限界利益の他に限界利益率というものもあります。
これは売上高に占める限界利益の割合で、限界利益率が低くなると損益分岐点売上高が低くなります。これは少ない売上で利益が出せることにつながるので、収益性の向上のために限界利益率を下げることは有効な手立てです。また、変動費は売上に応じてその額が変わるので、限界利益率の増減もそのまま売上高の増減に反映されます。

計算式

限界利益=売上高ー変動費
限界利益率=限界利益÷売上高

限界利益を知ると売上高の変動に左右されずにすむ?

限界利益を知ると売上高の変動に左右されずにすむ?

たとえ売上高が減少しても、限界利益についてしっかりと理解ができていれば怖いことはありません。単純に、その時の営業力が及ばず売上高が下がっただけなのか、市場の動向がそうさせたのか、理由は様々ですが恐れることはないのです。
例えば「売上高が下がり、仕入れ高も下がる」といった場合は、問題はありませんが、これはなぜなのか気になります。

例えば200円の売上高があり、その売上をとるには合計で100円の仕入がかかるとします。残りは100円です。この残った100円が限界利益となります。この場合、売上が100円に下がると仕入も50円に下がります。売上高の50%がその売上を取るための商品を作るためにかかる直接必要なお金です。

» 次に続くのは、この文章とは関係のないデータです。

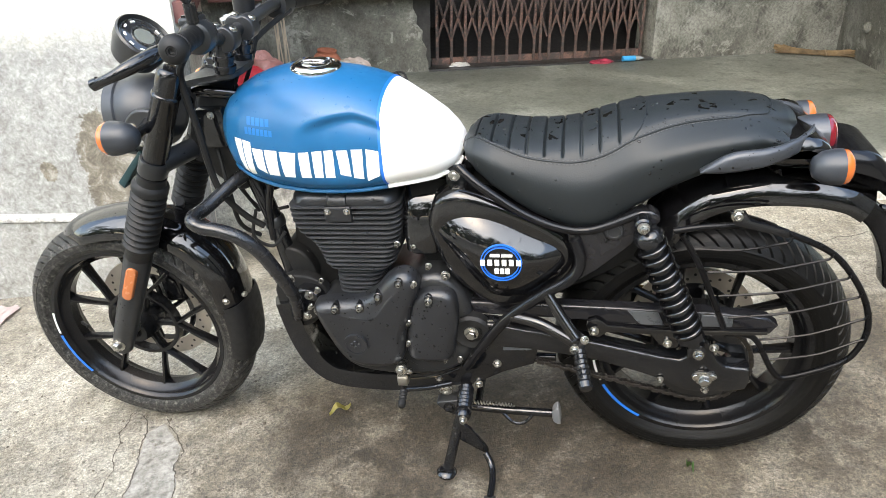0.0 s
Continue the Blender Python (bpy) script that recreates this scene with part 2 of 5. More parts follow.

そして限界利益も50円になります。売上が50%減少し、仕入れも一緒に50%減少し限界利益も50%に減少したという流れです。当然の結果と予測ができます。この時利益額も50%に減少していますが、利益率は200円の売上があった時と同じです。つまり「最低限必要な仕入の額で、一連の流れが完結している」ということが読み取れます。

しかしこの時、売上高が100円に対して仕入が80円、結果限界利益が20円となると売上高は変わらないのに仕入にお金がかかり結果的に1つの商品を売った時に生まれる利益が減少しています。この時は問題です。「仕入商品の値上げ」が要因なのか販売価格が適正ではない」のかを分析する必要があります

このように、限界利益がわかれば売上高の増減よりも最終的な「中身」について検討する必要があることがわかります。逆にその分析ができれば、「売上が下がった、どうしよう」と慌てる必要はないのです。

まとめ

数字に強い経営者とは、この限界利益について熟知している経営者です。ですから多少の売上の減少ではびくともしません。しかし本来あまり変動しない、そして一定である固定費が増加するようなこと、また変動費の極端な上昇には手を打たなければいけないと判断します。このジャッジを下せるのが「デキる経営者」です。デキる経営者ほど常に限界利益はしっかりと把握しています。